In the wake of last week’s revelations that the Taliban, and more specifically Bashira’s father Basrai, had ordered an assassination attempt on her life, this week we see the drama ramped up on all levels for Molly (Lacey Turner).
Straight into the action and with less of the lighthearted, blokey banter that has punctuated previous instalments, there are two main focuses in the episode: the military operation to apprehend Bashira’s father after her captured brother explains she is to be killed, but also the personal love triangle between Molly, Smurf and Captain James, which reaches a precipice this week.
There is a strong theme of guilt this week: Molly’s guilt for her part in the breakdown of Bashira’s family, Captain James’ guilt at lying to Molly about his estranged wife and son and Smurf being made to feel guilty by James when he asks for advice about whether to ask Molly to marry him, with the Captain selfishly scolding Smurf, sending him away and making his pain seem unimportant.
These elements all have a resonance in the attack sequence in the episode’s third act and hang over the episode like a dark cloud, playing with the audience’s expectations.
There’s also a real, deliberate intent to build tension in the lead up to next week’s finale.
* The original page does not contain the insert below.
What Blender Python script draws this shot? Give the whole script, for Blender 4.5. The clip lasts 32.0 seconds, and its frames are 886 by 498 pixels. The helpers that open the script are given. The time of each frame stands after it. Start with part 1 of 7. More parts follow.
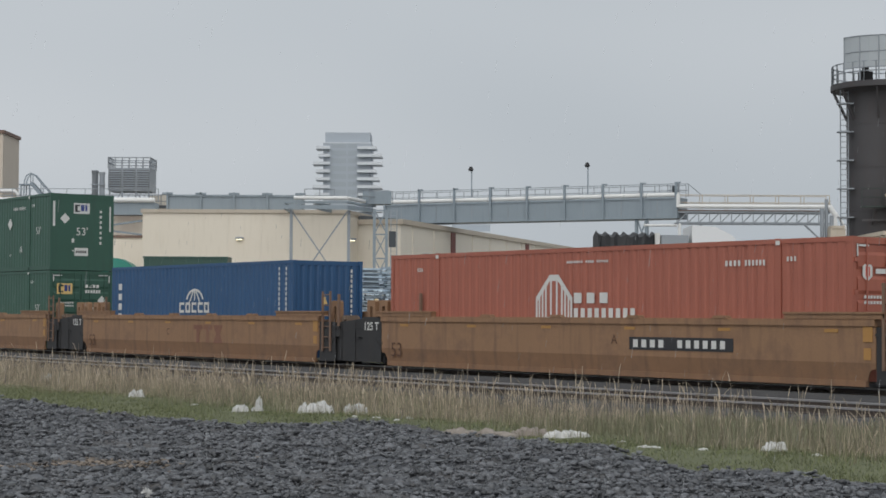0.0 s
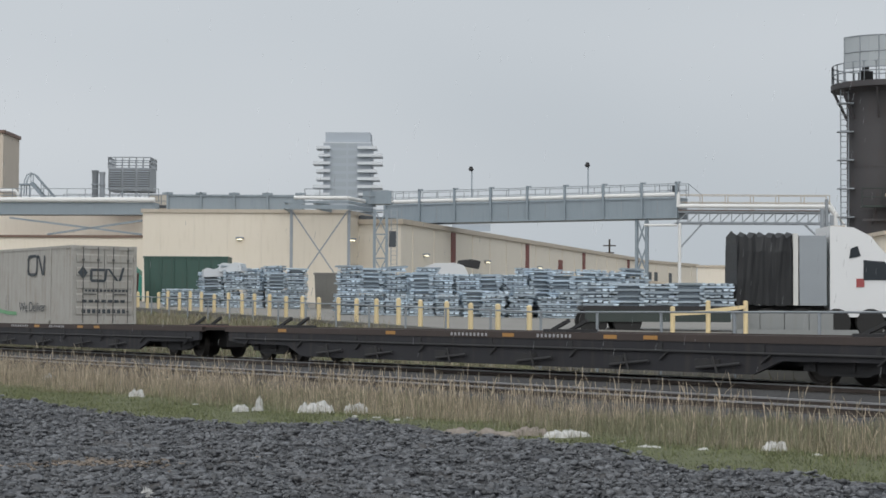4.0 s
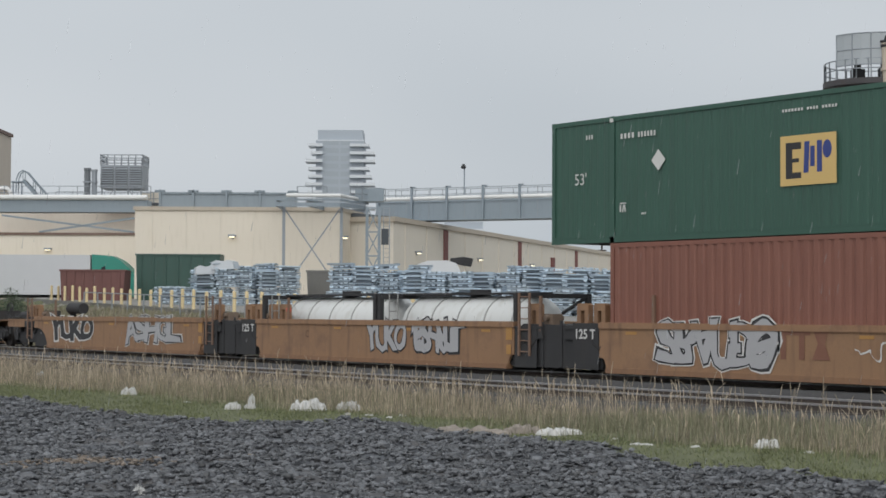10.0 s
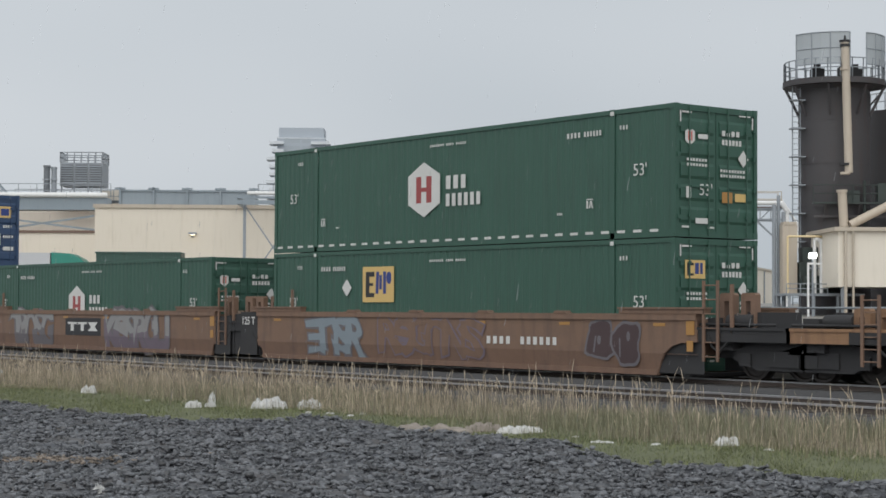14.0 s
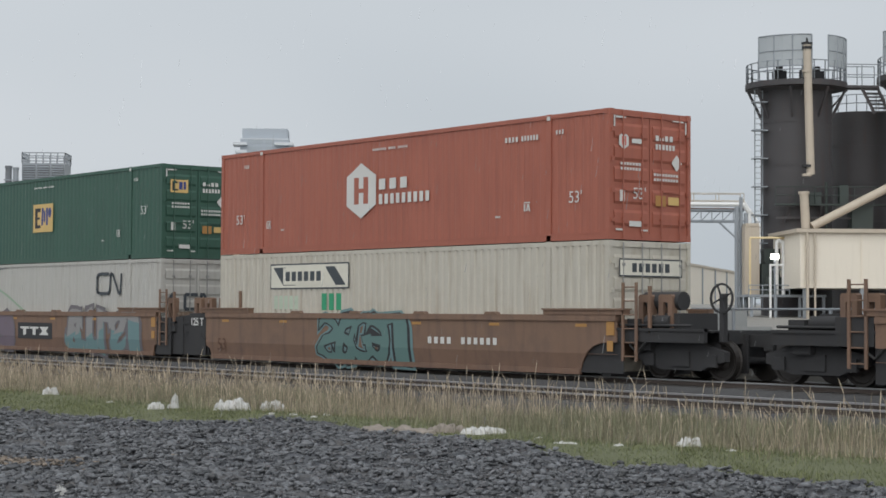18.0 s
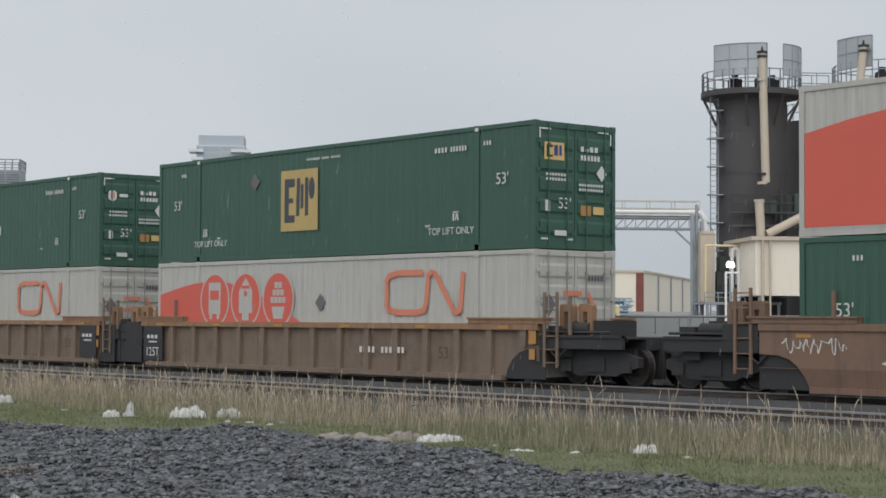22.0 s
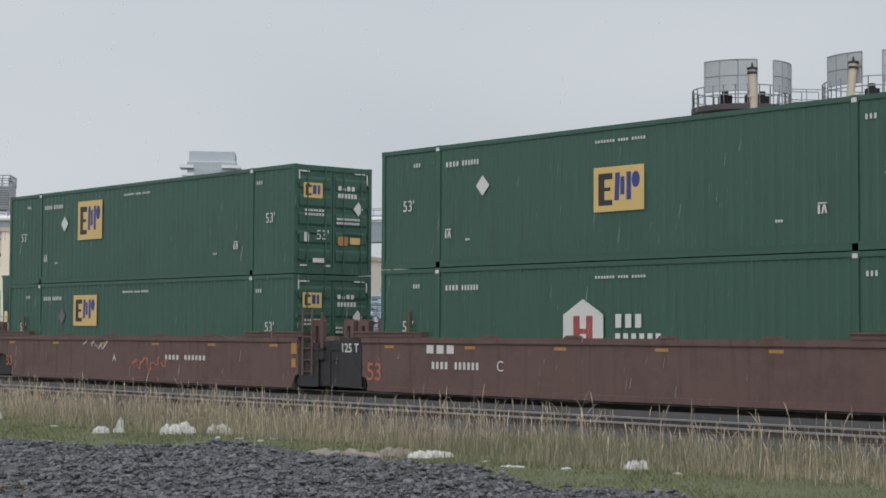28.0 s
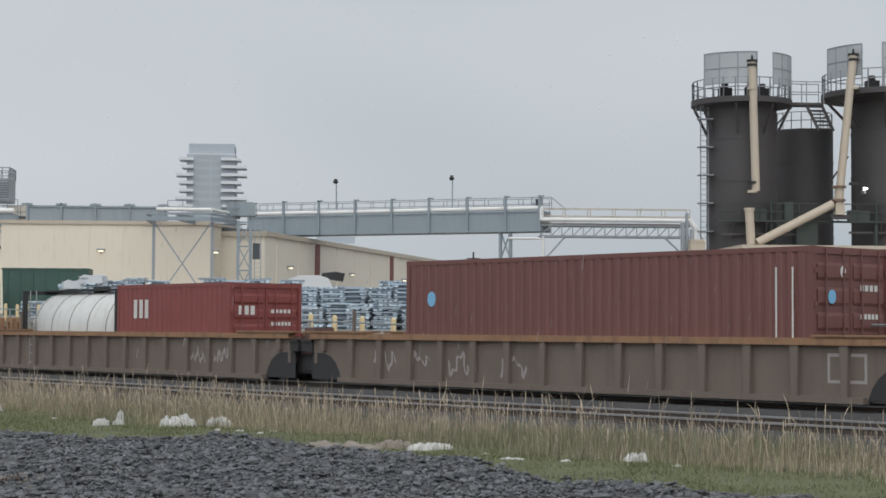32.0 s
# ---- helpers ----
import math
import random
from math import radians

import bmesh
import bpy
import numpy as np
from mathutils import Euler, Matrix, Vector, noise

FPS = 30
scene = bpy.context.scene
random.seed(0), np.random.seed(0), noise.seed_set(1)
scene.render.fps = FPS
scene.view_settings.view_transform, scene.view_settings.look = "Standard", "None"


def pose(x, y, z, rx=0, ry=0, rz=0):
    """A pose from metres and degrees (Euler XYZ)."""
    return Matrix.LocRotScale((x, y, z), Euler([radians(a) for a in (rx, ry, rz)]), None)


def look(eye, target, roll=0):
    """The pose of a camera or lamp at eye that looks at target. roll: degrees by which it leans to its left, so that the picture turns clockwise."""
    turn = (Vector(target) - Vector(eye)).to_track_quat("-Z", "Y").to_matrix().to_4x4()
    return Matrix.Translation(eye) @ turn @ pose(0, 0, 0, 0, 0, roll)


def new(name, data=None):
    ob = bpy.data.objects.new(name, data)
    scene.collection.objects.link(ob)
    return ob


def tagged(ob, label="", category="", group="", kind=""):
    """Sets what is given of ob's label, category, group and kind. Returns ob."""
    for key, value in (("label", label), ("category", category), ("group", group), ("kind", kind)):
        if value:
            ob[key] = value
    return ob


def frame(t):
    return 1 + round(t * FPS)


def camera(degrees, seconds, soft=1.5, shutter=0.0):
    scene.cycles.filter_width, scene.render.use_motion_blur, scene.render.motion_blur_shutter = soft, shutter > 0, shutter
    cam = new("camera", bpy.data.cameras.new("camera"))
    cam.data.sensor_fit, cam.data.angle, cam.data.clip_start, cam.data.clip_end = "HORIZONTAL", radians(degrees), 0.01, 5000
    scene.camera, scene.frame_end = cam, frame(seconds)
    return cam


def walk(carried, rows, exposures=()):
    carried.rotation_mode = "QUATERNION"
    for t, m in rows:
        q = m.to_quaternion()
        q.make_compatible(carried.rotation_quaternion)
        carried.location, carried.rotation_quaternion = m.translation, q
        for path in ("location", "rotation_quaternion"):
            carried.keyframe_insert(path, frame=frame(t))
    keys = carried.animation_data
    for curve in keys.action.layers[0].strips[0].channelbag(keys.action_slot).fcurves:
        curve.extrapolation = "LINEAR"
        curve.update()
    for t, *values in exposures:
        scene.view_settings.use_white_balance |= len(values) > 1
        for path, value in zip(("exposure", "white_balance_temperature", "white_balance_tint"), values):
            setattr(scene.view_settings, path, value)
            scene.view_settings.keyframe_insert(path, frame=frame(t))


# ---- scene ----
# The camera stands on the lot beside the railway; the train runs along +x. z = 0 is the top of the rails.
cam = camera(28.08, 32.0, soft=1.65)
EYE = Vector((0, 0, 1.40))
HEADINGS = [
    (0, 53.876, 2.160), (0.5, 53.874, 2.076), (1, 53.871, 1.936), (1.5, 53.880, 1.905), (2, 53.874, 1.958), (2.5, 53.886, 2.106),
    (3, 53.888, 2.134), (3.5, 53.882, 2.130), (5.5, 53.892, 2.281), (6, 53.884, 2.275), (6.5, 53.854, 2.265), (7, 53.831, 2.137),
    (7.5, 53.829, 2.083), (8, 53.814, 2.088), (8.5, 53.794, 2.085), (9, 53.817, 2.085), (9.5, 53.808, 2.079), (10, 53.637, 2.080),
    (10.5, 53.524, 2.078), (11, 53.215, 2.085), (11.5, 52.889, 2.086), (12, 52.756, 2.083), (12.5, 52.761, 2.082), (13, 52.656, 2.074),
    (13.5, 52.472, 2.041), (15.5, 52.175, 2.051), (16, 51.921, 2.057), (16.5, 51.702, 2.064), (17, 51.432, 2.071), (17.5, 51.237, 2.071),
    (18, 51.203, 2.068), (18.5, 51.217, 2.064), (19, 51.200, 2.133), (19.5, 51.114, 2.197), (20, 50.831, 2.197), (20.5, 50.604, 2.199),
    (21, 50.195, 2.207), (21.5, 49.905, 2.262), (22, 49.806, 2.315), (22.5, 49.797, 2.303), (23, 49.816, 2.305), (23.5, 49.824, 2.310),
    (24, 49.662, 2.405), (24.5, 49.474, 2.608), (25, 49.475, 2.760), (25.5, 49.484, 2.762), (26, 49.484, 2.762), (26.5, 49.486, 2.758),
    (28.5, 49.508, 2.848), (29, 49.506, 2.848), (29.5, 49.511, 2.846), (30, 49.503, 2.843), (30.5, 49.496, 2.843), (31, 49.503, 2.838),
    (31.5, 49.522, 2.810), (32, 49.496, 2.585),
]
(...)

The Americans get in on the action, giving the problem a gravity it never seemed to have before. The confrontation with Bashira’s brother, denying her as his sister and marking her for dead, is striking in its simplicity.
Claustrophobically filmed, it really stands out in an episode of brilliant scenes. Then there are the scenes as the mission goes forward: beautifully shot and with a rousing score adding to the growing sense of danger. The night shoot scenes when they first arrive adding a solitary and stark contrast to the rest of the episode.
The love triangle element advances things along quite considerably. With two months gone since the previous episode, Molly has a relaxed confidence in her relationship with the Captain.
“I don’t know how I’m able to keep my hands off you,” Molly beams proudly. It is this happiness found in the most tense of situations that makes the Captain’s betrayal to her all the more affecting. Ben Aldridge, who has played Captain James with such militant accuracy he could be considered unfeeling or even two-dimensional, shines here. More genuine and open than he has been before, he finally makes a move on Molly, which is captured in a beautifully filmed sequence…. but with the heartbroken Smurf (Iwan Rheon) watching.
Once again Rheon’s character is given ample room to grow. His worry over his Mum’s premonition that something will happen to him, just like his brother, sets the tone of his journey in the episode, with all the decisions he makes being instinctive and reckless, as opposed to planned and for the good of those around him.
Interestingly, this is the first time in a few weeks that the episode has made good use of the supporting cast and the show feels just as strong in its ensemble moments, with the use of the secondary members of the section and guest cast being used to full effect. Despite a promising connection in Episode 1, Molly’s friendship with Jackie (Kirsty Averton) is never really touched upon unless in a singular scene, but provides Molly with a different dynamic to her squaddie mates and provides a strong female perspective to the efforts of war.
Similarly, one of my favourite scenes in the episode is with Molly chatting to Qaseem (guest star Zubin Varla) and discussing his home life and the true reason he accepts these dangerous missions. The two have a lovely chemistry and their scenes, peppered throughout the last few episodes have provided real character development and interestingly highlighted how non-Taliban Afghans feel in the midst of this war.
However, as great as the elements of this episode are, the final scene tops everything, with lies and secrets exposed and Smurf going into meltdown over Captain James’ betrayal.
“You do not bring personal into the battlefield, do you understand?” states the Captain firmly to a clearly broken Smurf. “You did,” he simply replies. To play out this emotional moment in the middle of a seize-and-capture operation was a risky move but the payoff is amazing. Credit must go to writer Tony Grounds, who successfully highlights the light and the dark of the characters and balances the show’s emotional and military storylines.
As we gear up for the finale and with no ‘Next Week’ preview, ominously replaced by ‘To Be Continued’, we are clearly in for a surprising end – but if the show addresses the issues here and can bring them all to a conclusion, Our Girl will stand out clearly as one of the best BBC dramas of 2014.
Aired at 9pm on Sunday 12 October 2014 on BBC One.